Buy a large fish aquarium tank here.
Aquariums come in many shapes, too. They may be standard rectangular, or hexagon shaped, bow front, corner tanks, or several other shapes. Some are shorter, with a wide surface area, while others are tall and narrow. Your choice in shapes depends, at least in part, on the capacity of the tank. If you plan to have several larger fish in the tank, avoid tanks that are narrow and tall. Even though they may have enough water for the fish, the larger fish will not be able to swim freely around the tank. For a community of smaller fish, a tall and narrow tank will be just fine. However, maintenance and cleaning may be more difficult if the shape or size of your chosen aquarium make it hard to reach all of the surfaces of the tank.
Aquariums may either be glass or acrylic. Glass tanks are less expensive, and are widely available in aquarium supply stores. They are durable and will not scratch. On the other hand, they are heavy, and are available only in limited shapes due to the difficulty in shaping glass. Some glass tanks are designed only for reptile use; they will not use enough silicone sealant to hold water. Choose a tank that is meant to be used as an aquarium.
Acrylic aquariums are comparatively lightweight. Many are seamless, unlike glass aquariums, so there is no worry about cracking or leaking over time. This seamless style can also be more aesthetically pleasing. The acrylic can be formed into a wide range of custom shapes and sizes. However, acrylic tanks are usually more expensive than glass ones, and can be easily scratched.
Note that an aquarium full of water, with several inches of gravel or sand on the bottom of the tank, will weigh approximately 10 pounds for every gallon of water. This can really add up; most tanks weight several hundred pounds when they are full. Because of this, make sure that you get a sturdy stand that can handle the weight. Many different styles of stands are available at aquarium supply stores. Do not simply place your tank on a flimsy bookcase or table that happens to have a large enough top on which to place the tank. If you try this, it may collapse. Aquarium stands may be metal frames, or they may be designed as cabinets; these can be handy for keeping all of your aquarium supplies near the tank.

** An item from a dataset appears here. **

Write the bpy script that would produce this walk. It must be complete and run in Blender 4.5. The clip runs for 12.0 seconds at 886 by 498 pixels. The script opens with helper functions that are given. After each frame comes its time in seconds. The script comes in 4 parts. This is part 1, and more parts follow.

So that your new aquarium can match the rest of your decor, different trim colors are available. Black and oak trim are the standard choices. Higher-end display aquariums come in different shades of wood, such as maple and oak, as well as black, stainless steel, and other choices.
Besides the aquarium and stand, you’ll need a hood, or lid, for the tank. Plastic or glass tops are both available. Purchase this at the same time as you purchase your tank; ideally, they should come as a set. Depending on the size and shape of the tank you have chosen, it can be very difficult to find a matching hood later. Purchasing it with the tank will ensure that it is a perfect fit. Do not choose a screen lid; these are meant for reptile tanks, and are not suitable for aquarium use. If you purchase a used tank that has previously been used for reptiles, the heat lamps may have damaged the silicone seals, making the tank more likely to leak when filled with water.
When you first purchase an aquarium, fill it with water in a bathtub or in your backyard. Add your heater, filter, and other equipment. Then, wait at least overnight before adding fish. This will ensure that the tank does not leak.
Some tanks come with a complete start-up set with a filter, lighting, heater, and stand, too. This pre-packaged set is often cost-effective, and is an especially good choice for your first aquarium. On the other hand, especially if you are experienced, you may want to assemble your aquarium setup from scratch so that you can have more control over the individual components.